On ne peut guère avoir d'illusion sur les enjeux réels de l'opération :

– conserver le contrôle des matières premières dont le Sharba est riche;

– maintenir au pouvoir Mobutu et son régime notoirement corrompu et par là même rassurer ceux de ses collègues-Présidents qui se sentent menacés par le mécontentement populaire;

– accessoirement redorer à peu de frais le blason d'une armée mal remise de ses défaites coloniales.

A cet égard la multiplication des interventions françaises (Tchad, Mauritanie) et la mise sur pied d'une éventuelle force « africaine » d'intervention dont chacun sait que l'équipement et les moyens logistiques seraient fournis par la France, ont de quoi nous inquiéter : si ce projet aboutit, les événements de Kolwezi n'auront sans doute été que les premiers d'une longue et sanglante série.

Il est d'autant plus urgent d'enrayer ce processus qu'il réactive en France le militarisme et le racisme, comme en témoignent l'attitude de défense à tout prix de « l'honneur de l'armée » adoptée par le gouvernement et les coups de main contre les journalistes africains en France même.

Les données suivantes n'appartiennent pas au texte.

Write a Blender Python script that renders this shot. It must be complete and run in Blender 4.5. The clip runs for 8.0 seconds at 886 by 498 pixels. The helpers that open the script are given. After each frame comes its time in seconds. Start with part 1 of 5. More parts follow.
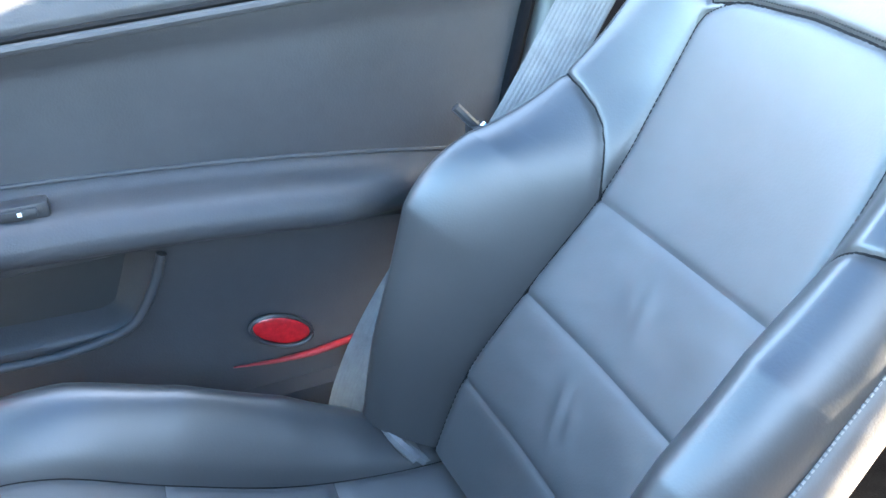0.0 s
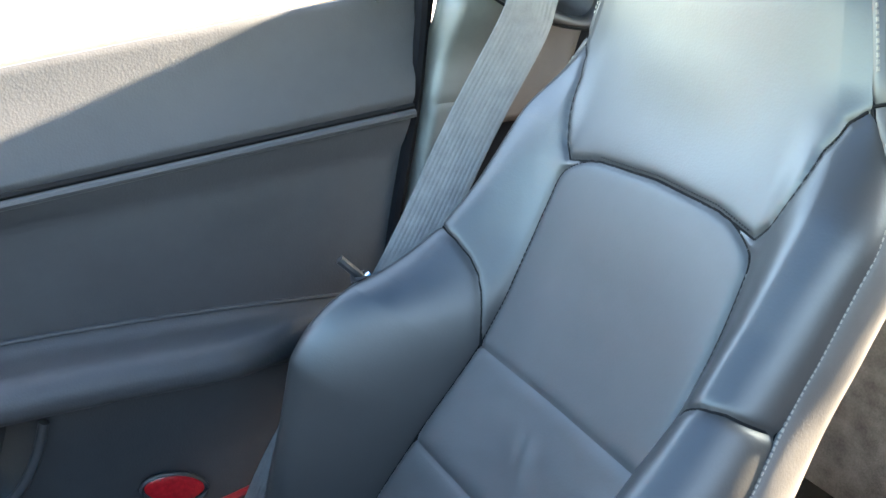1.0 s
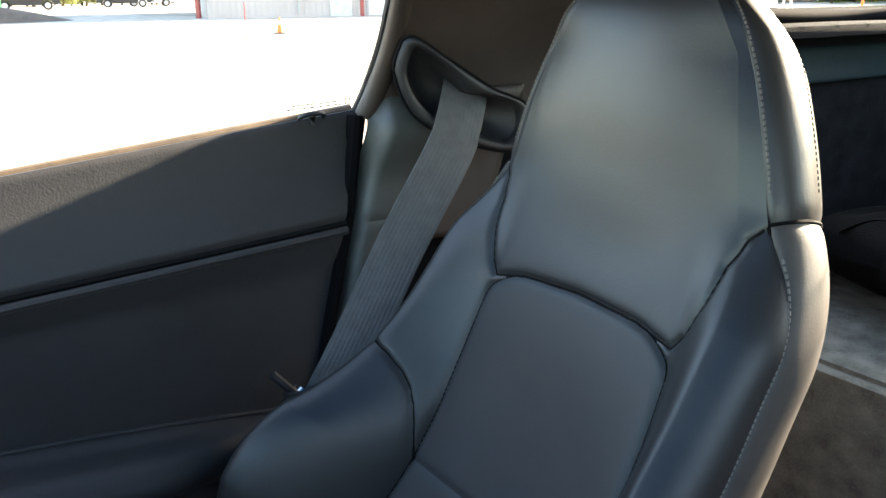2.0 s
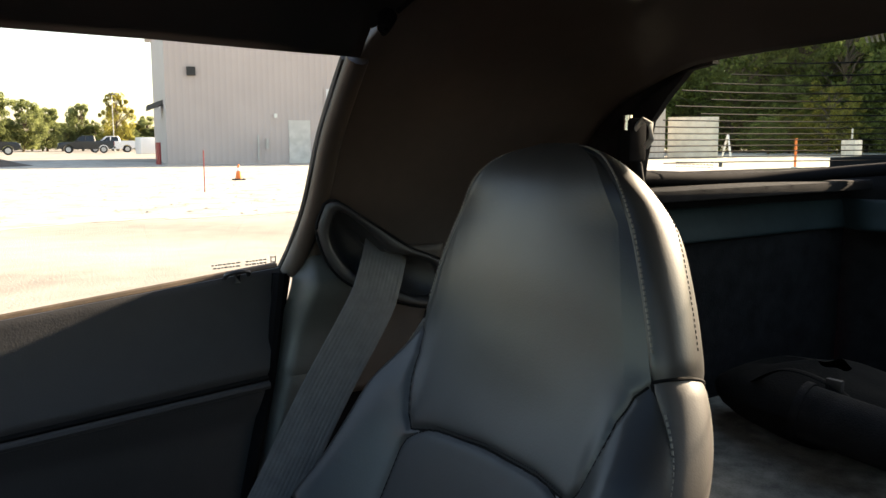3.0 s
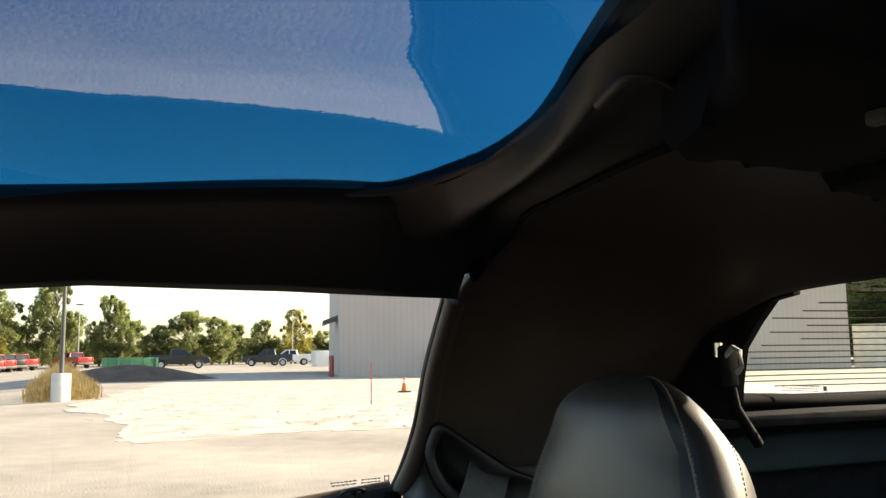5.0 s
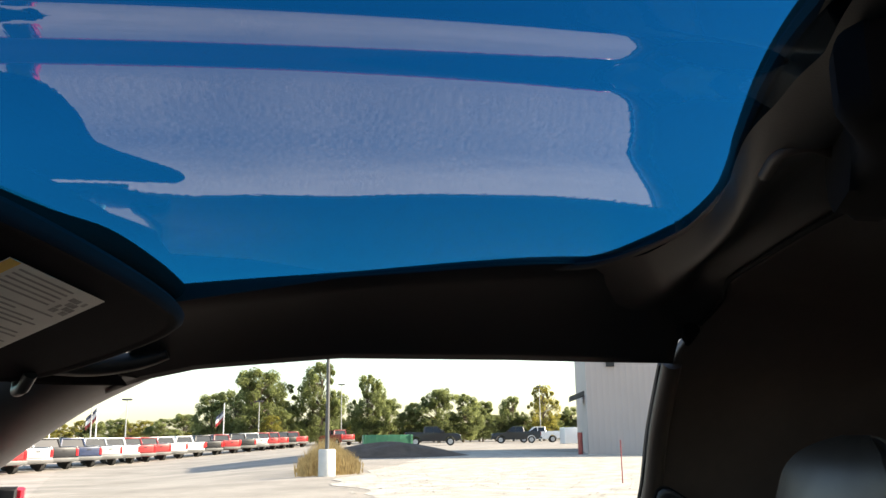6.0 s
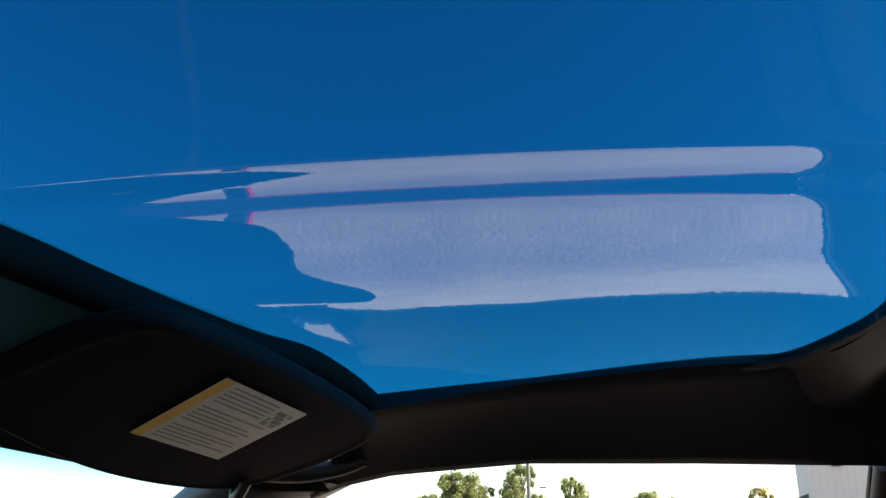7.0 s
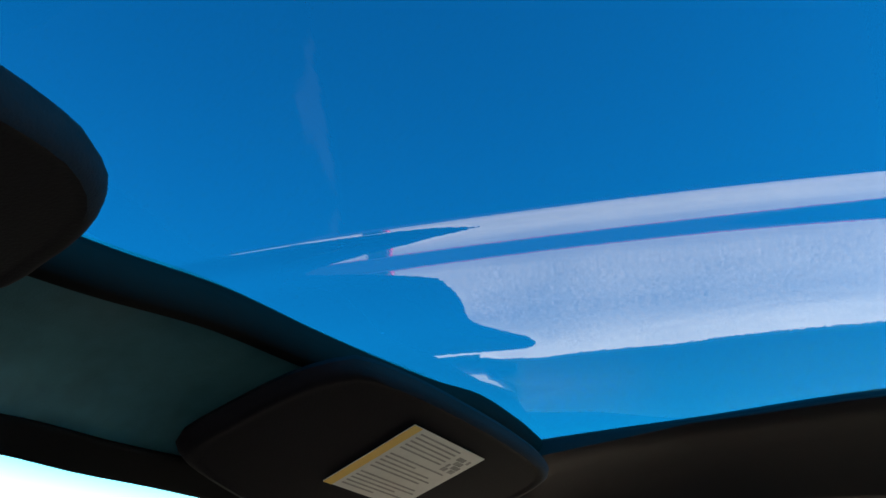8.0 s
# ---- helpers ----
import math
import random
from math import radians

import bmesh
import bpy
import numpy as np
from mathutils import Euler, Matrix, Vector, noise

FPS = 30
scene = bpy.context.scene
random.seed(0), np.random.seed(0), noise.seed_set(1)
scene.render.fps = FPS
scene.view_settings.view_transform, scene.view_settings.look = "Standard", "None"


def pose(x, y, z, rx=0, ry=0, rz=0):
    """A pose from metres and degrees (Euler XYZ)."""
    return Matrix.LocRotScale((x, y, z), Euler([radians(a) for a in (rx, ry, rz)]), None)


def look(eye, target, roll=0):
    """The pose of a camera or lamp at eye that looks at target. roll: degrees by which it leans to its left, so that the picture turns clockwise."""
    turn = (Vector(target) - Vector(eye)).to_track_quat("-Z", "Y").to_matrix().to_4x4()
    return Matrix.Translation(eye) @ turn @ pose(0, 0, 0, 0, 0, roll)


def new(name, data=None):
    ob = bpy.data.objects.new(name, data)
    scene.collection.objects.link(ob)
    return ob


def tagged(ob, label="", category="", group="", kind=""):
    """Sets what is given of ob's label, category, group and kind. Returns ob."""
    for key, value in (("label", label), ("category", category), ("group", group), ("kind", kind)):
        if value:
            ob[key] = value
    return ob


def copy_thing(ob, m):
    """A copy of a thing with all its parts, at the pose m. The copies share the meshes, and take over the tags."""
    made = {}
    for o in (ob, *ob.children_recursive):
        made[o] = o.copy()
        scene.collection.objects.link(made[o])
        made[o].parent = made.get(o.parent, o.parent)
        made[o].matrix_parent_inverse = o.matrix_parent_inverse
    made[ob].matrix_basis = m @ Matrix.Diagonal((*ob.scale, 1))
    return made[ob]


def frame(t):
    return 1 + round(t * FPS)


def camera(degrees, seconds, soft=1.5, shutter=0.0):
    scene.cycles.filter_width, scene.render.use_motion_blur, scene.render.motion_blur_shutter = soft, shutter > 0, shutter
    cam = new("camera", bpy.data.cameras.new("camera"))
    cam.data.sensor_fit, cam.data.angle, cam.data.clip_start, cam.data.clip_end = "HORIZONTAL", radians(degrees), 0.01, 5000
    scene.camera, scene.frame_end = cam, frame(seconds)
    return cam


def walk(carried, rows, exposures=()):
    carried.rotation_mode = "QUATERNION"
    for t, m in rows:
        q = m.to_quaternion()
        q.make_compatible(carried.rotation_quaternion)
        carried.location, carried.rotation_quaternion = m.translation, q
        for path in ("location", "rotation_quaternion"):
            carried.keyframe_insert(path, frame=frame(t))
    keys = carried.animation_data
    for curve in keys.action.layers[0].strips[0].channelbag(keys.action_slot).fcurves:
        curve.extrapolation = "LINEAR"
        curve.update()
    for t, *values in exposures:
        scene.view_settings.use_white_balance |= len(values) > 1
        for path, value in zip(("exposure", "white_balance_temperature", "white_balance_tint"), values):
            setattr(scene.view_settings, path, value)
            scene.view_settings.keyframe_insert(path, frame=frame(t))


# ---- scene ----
cam = camera(55.0, 8.0)
PATH = [
    (0, (-0.197, 0.576, 0.94), (1.398, -0.077, -0.075), -1.4),
    (0.5, (-0.2, 0.543, 0.963), (1.411, -0.204, 0.045), -1.7),
    (1, (-0.217, 0.529, 1.003), (1.398, -0.326, 0.189), -1.7),
    (2.3, (-0.255, 0.544, 1.021), (1.355, -0.536, 0.531), -0.1),
    (2.5, (-0.269, 0.542, 1.026), (1.358, -0.542, 0.607), -0.4),
    (3, (-0.3, 0.524, 1.042), (1.306, -0.642, 0.794), -0.2),
    (3.5, (-0.352, 0.489, 1.055), (1.264, -0.689, 1.043), -0.1),
    (4, (-0.357, 0.495, 1.069), (1.272, -0.661, 1.166), -0.1),
    (4.2, (-0.356, 0.493, 1.071), (1.286, -0.64, 1.202), -0.1),
    (5.5, (-0.519, 0.514, 1.057), (1.37, -0.052, 1.388), -0.9),
    (6, (-0.55, 0.504, 1.047), (1.382, 0.207, 1.475), -0.8),
    (6.5, (-0.584, 0.492, 1.044), (1.344, 0.445, 1.574), -0.7),
    (7, (-0.59, 0.489, 1.048), (1.294, 0.638, 1.701), -0.2),
    (7.5, (-0.6, 0.517, 1.038), (1.251, 0.746, 1.761), -0.8),
    (8, (-0.624, 0.541, 1.032), (1.178, 0.933, 1.805), -0.9),
]
walk(cam, [(t, look(eye, target, roll)) for t, eye, target, roll in PATH],
     exposures=[(0.0, 6.7, 6900, 8), (0.6, 6.2, 7000, 8), (1.2, 5.15, 7500, 9), (2.3, 3.1, 7500, 10), (2.6, 2.75, 7600, 10), (3.0, 2.17, 8000, 13), (3.6, 2.25, 8000, 12), (4.2, 2.05, 8000, 12), (5.5, 1.72, 7200, 9), (6.5, 1.90, 6750, 11), (7.0, 2.1, 6750, 10), (8.0, 2.85, 7050, 1)])

# ---- sky and sun ----
SUN = Vector((-0.03, -0.90, 0.41)).normalized()
world = bpy.data.worlds.new("sky")
scene.world = world
world.use_nodes = True
wn = world.node_tree.nodes
sky = wn.new("ShaderNodeTexSky")
sky.sky_type = "NISHITA"
sky.sun_disc = False
sky.sun_elevation = math.asin(SUN.z)
sky.sun_rotation = math.atan2(SUN.x, SUN.y)
sky.air_density, sky.dust_density = 1.0, 1.2
wn["Background"].inputs[1].default_value = 0.12
world.node_tree.links.new(sky.outputs[0], wn["Background"].inputs[0])
sun = new("sun", bpy.data.lights.new("sun", "SUN"))
sun.data.energy, sun.data.angle, sun.data.color = 5.0, radians(0.6), (1.0, 0.9, 0.76)
sun.matrix_world = look((0, 0, 30), Vector((0, 0, 30)) - SUN)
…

Nous nous joignons donc à tous ceux qui se sont élevés [PAGE 95] contre l'intervention militaire en Afrique, pour le rapatriement immédiat des troupes françaises du Zaïre, du Tchad et de Mauritanie, contre la présence de bases militaires françaises permanentes ou temporaires en particulier au Sénégal, à Djibouti, en Côte-d'Ivoire, et contre toutes les formes de l'actuelle « coopération » militaire de la France en Afrique.

Signataires :

J. Bazin, P. Bonnafé, E. Terray, P. Ph. Rey, M. Piault, E. de Latour, J.P. Olivier de Sardan, C. Meillassoux, D. Rey-Hulman, J.L. Ormières, M. Shiray, M. Chevalier-Schwartz, J.P. Dozon, J.P. Chauveau, J.M. Gibbal, F. Pouillon, C. Rondeau, R. Meunier, S. Lallemand, A. Lefebvre, A. Zragevki, M. Augé, B. Lachartre, J.L. Amselle, J. Jamin, R. Botte, R. Cabanes, Al. Schwartz, An. Schwartz, B. Schlemmer, J. Weber, A. Quesnel, B. Hours, J.Y. Martin, M.J. Jolivet, R. Cantrelle, M. le Pape, N. Grandin.